A concerned McKay and an invitation to hurl on his sanctified floor. Wow. I must’ve looked bad indeed, but damn if I was going to puke on the floor if I could avoid it. I headed for the lab bathroom and he reluctantly allowed himself to be towed behind. It was the mirror on the wall there that showed me he might be right to be a little worried. I was bleeding. From everywhere. Nose. Ears. The whites of my eyes were crimson. My face and upper shirt were covered in blood. I looked like the slowest runner in a teen slasher movie. My stomach lurched and tore my attention from the mirror. Atlantean toilets…the less said about them the better. They were efficient though. This one whisked away every drop of the blood I vomited.

“Oh, shit. Shit. Shit. Shit.” The second I was finished, Rodney dragged me down to the floor of the bathroom. “What…shit. Elevate the feet. Right, right. Elevate the feet.” The ceiling spun lazily as he stripped off his lab coat, rolled it up and shoved it under my feet. “I didn’t know. You knocked me down and I couldn’t breathe for a second. Then you were all hunched over and I didn’t see. Well, I could see you only had one sock, but I couldn’t see anything else. I couldn’t see you were bleeding like a stuck…damn it, where is Carson?”

“Probably in bed.” And suddenly I felt better. It really was Rodney. I couldn’t babble that convincingly in a dream or a hallucination. It had worked. It had really worked. That little damn Cracker Jack prize had actually done it. I lifted my hand, but it was gone. I must’ve dropped it in my room. It had left something behind however.

“What’s that?” Rodney’s hand rested under mine supporting it as he leaned in for a closer look. He frowned at what was etched on my palm. “You’re burned. John, what the hell happened? What is this?”

The burn was red, heavily blistered and perfectly round. “A flux capacitor.” I gave him a slow smile. Not my usual breezy grin…just a smile, simple and relieved as hell. “I’m glad to see you, McKay.” Spinning, spinning.
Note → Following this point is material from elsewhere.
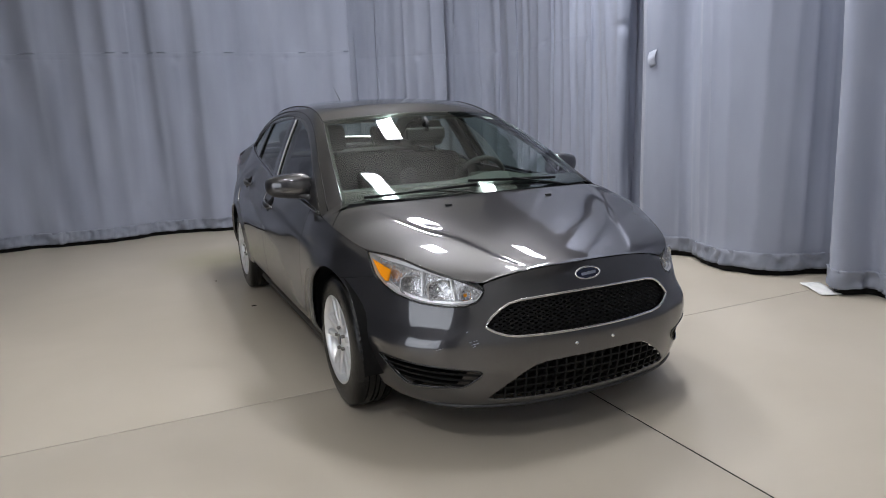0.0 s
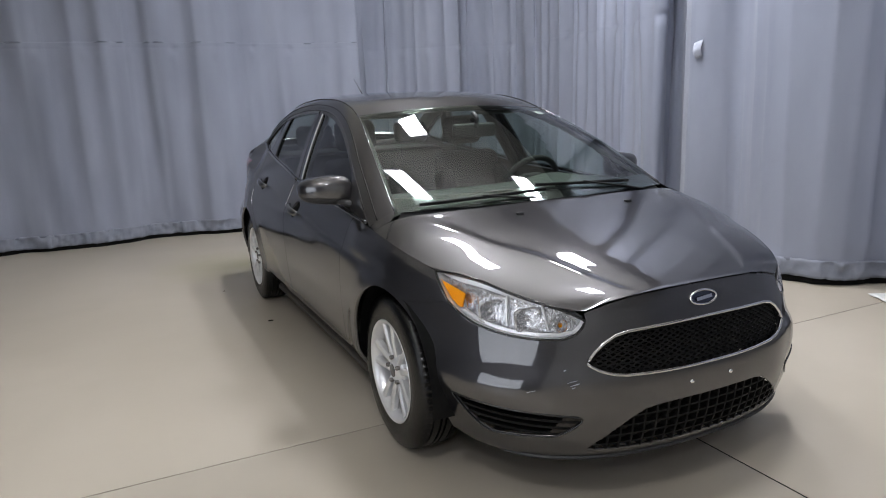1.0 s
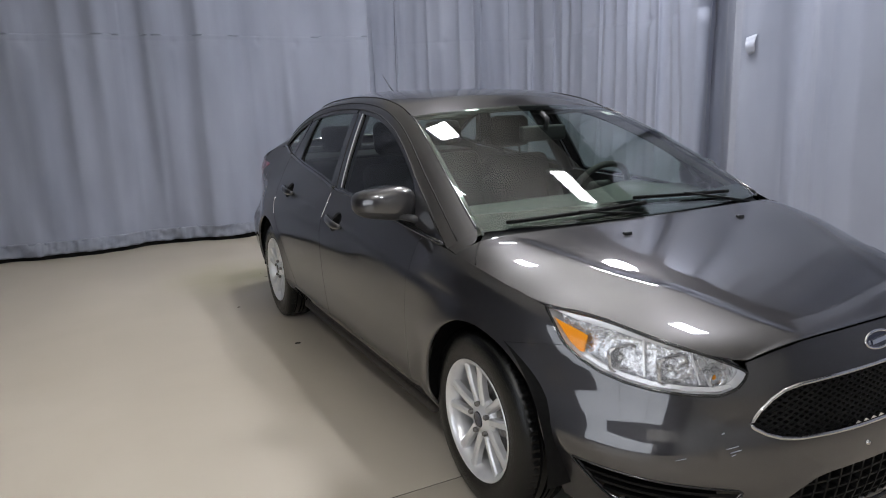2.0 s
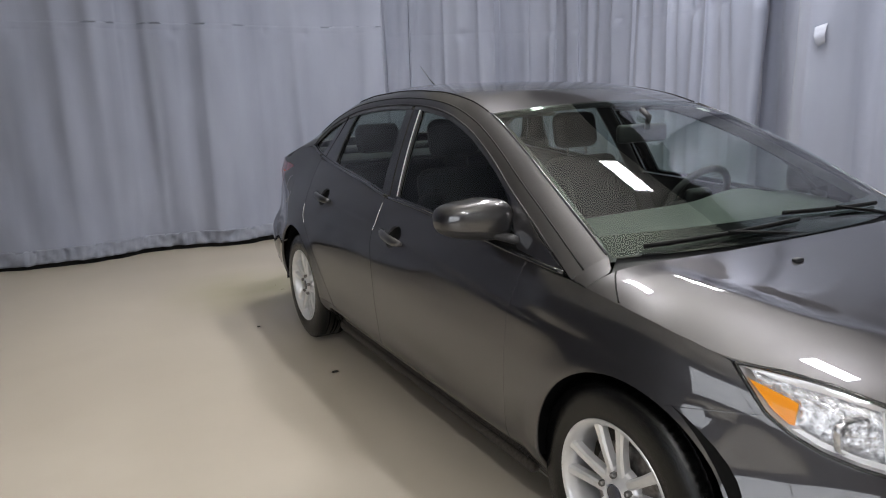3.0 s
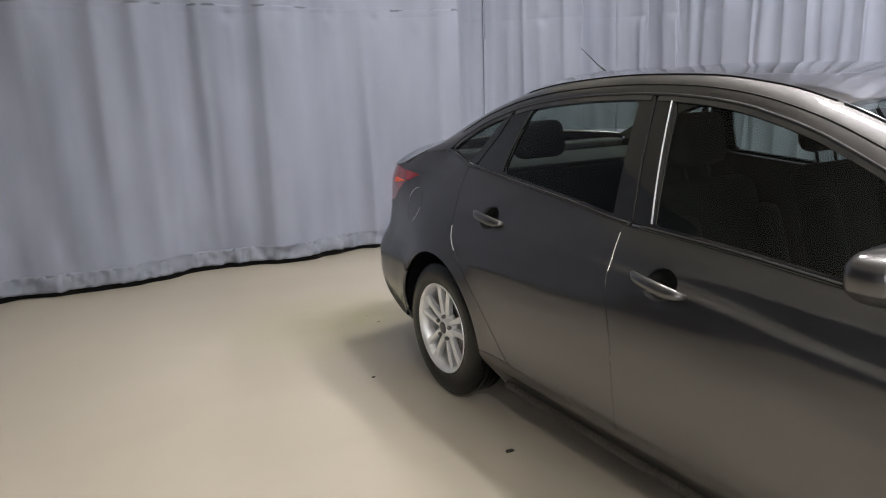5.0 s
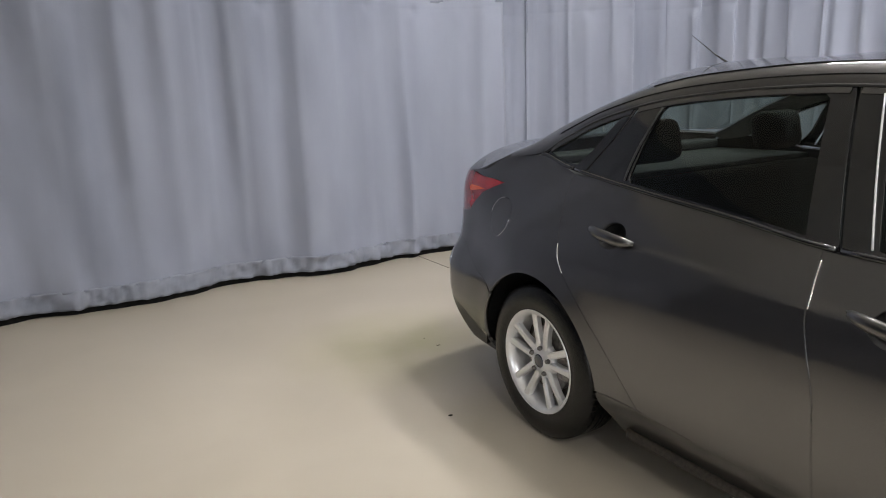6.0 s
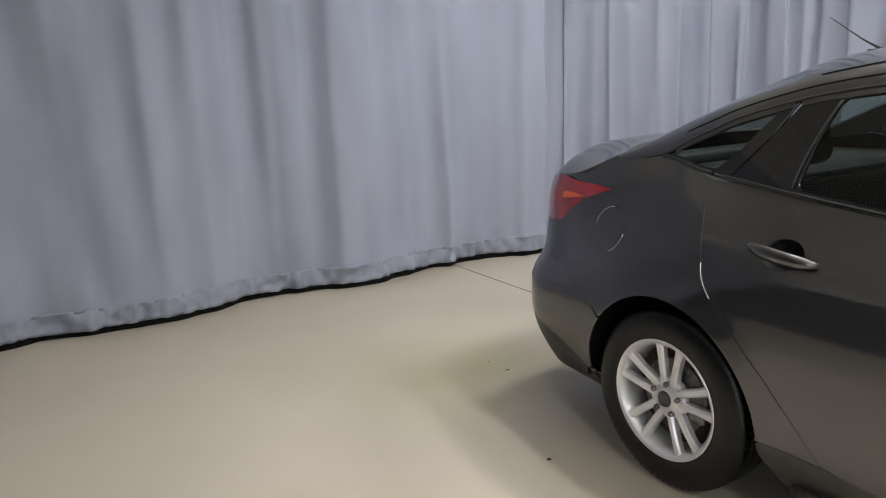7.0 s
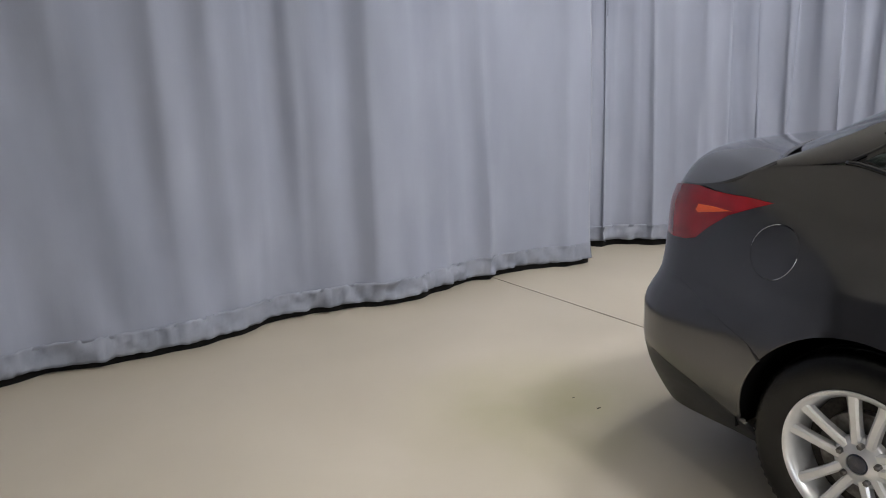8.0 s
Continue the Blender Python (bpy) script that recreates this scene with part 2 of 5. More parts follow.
def patch(name, fn, outline, mat, parent, label="", holes=(), step=0.03, gap=0.0008, skirt=0.014, sign=1, extra=()):
    """A panel: the part of a smooth surface within an outline, with turned-in edges. Surface: fn(u, v) gives a place."""
    from mathutils.geometry import delaunay_2d_cdt
    loops = [shifted(dense(outline, step * 0.6), gap)] + [shifted(dense(h, step * 0.5), -gap) for h in holes]
    flat, edges = [], []
    for loop in loops:
        start = len(flat)
        flat += loop
        edges += [(start + i, start + (i + 1) % len(loop)) for i in range(len(loop))]
    rim = np.array(flat)
    lo, hi = rim.min(axis=0), rim.max(axis=0)
    us, vs = np.arange(lo[0] + step / 2, hi[0], step), np.arange(lo[1] + step / 2, hi[1], step)
    mesh = np.array([(u, v) for u in us for v in vs])
    if len(mesh):
        keep = inside(loops[0], mesh)
        for h in loops[1:]:
            keep &= ~inside(h, mesh)
        mesh = mesh[keep]
    if len(mesh):
        far = np.min(np.linalg.norm(mesh[:, None] - rim[None], axis=2), axis=1) > step * 0.45
        mesh = mesh[far]
    if len(extra):
        line = np.array(extra, float)
        keep = inside(loops[0], line)
        for h in loops[1:]:
            keep &= ~inside(h, line)
        line = line[keep]
        line = line[np.min(np.linalg.norm(line[:, None] - rim[None], axis=2), axis=1) > 0.005]
        mesh = mesh[np.min(np.linalg.norm(mesh[:, None] - line[None], axis=2), axis=1) > 0.009]
        mesh = np.vstack([mesh, line])
    places = [Vector(p) for p in flat] + [Vector(p) for p in mesh]
    got, _, tris, origin, _, _ = delaunay_2d_cdt(places, edges, [], 0, 1e-6)
    got = np.array([tuple(p) for p in got])
    middle = np.array([got[list(t)].mean(axis=0) for t in tris])
    good = inside(loops[0], middle)
    for h in loops[1:]:
        good &= ~inside(h, middle)
    pts, nor = zip(*(steer(fn, u, v, sign) for u, v in got))
    pts, nor = list(pts), list(nor)
    faces = []
    count = {}
    for t, ok in zip(tris, good):
        if not ok:
            continue
        a, b, c = (pts[i] for i in t)
        if np.dot(np.cross(b - a, c - a), nor[t[0]]) < 0:
            t = (t[0], t[2], t[1])
        faces.append(tuple(t))
        for e in ((t[0], t[1]), (t[1], t[2]), (t[2], t[0])):
            count[e] = 1
    if skirt:
        rimmed = {}
        for a, b in [e for e in count if (e[1], e[0]) not in count]:
            out = np.cross(pts[b] - pts[a], nor[a])
            out /= max(np.linalg.norm(out), 1e-9)
            for i in (a, b):
                if i not in rimmed:
                    rimmed[i] = len(pts)
                    pts.append(pts[i] - nor[i] * skirt)
                    nor.append(out)
            faces.append((b, a, rimmed[a], rimmed[b]))
    return raw(name, pts, faces, mat, parent, label, nor)


def sheet(name, fn, nu, nv, mat, parent, label="", sign=1, skirt=0.0, u=(0, 1), v=(0, 1)):
    """A surface over a whole rectangle of its two measures."""
    pts, nor, faces = [], [], []
    for a in np.linspace(*u, nu + 1):
        for b in np.linspace(*v, nv + 1):
            p, n = steer(fn, a, b, sign)
            pts.append(p)
            nor.append(n)
    for i in range(nu):
        for j in range(nv):
            q = [i * (nv + 1) + j, (i + 1) * (nv + 1) + j, (i + 1) * (nv + 1) + j + 1, i * (nv + 1) + j + 1]
            if np.dot(np.cross(pts[q[1]] - pts[q[0]], pts[q[3]] - pts[q[0]]), nor[q[0]]) < 0:
                q.reverse()
            faces.append(tuple(q))
    if skirt:
        rimmed = {}
        count = {}
        for q in faces:
            for k in range(4):
                count[(q[k], q[(k + 1) % 4])] = 1
        for a, b in [e for e in count if (e[1], e[0]) not in count]:
            out = np.cross(pts[b] - pts[a], nor[a])
            out /= max(np.linalg.norm(out), 1e-9)
            for i in (a, b):
                if i not in rimmed:
                    rimmed[i] = len(pts)
                    pts.append(pts[i] - nor[i] * skirt)
                    nor.append(out)
            faces.append((b, a, rimmed[a], rimmed[b]))
    return raw(name, pts, faces, mat, parent, label, nor)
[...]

The world was spinning…so fast. “Really, really glad.”

His look of worry intensified starkly. “Well…good. Uh…I’m glad to see you too. It’s been two whole hours after all.” His head jerked up as the distant lab door hissed. “We’re in here! Hurry the hell up!”

“Rodney?”

He looked back down at me, his brows furrowing in the precise way they had right before he’d died. God, he’d died. “Yes, John?”

My smile faded. “I don’t think I want to be your friend anymore.”

And then I spun away with the rest of the world. Fast, dark, and gone.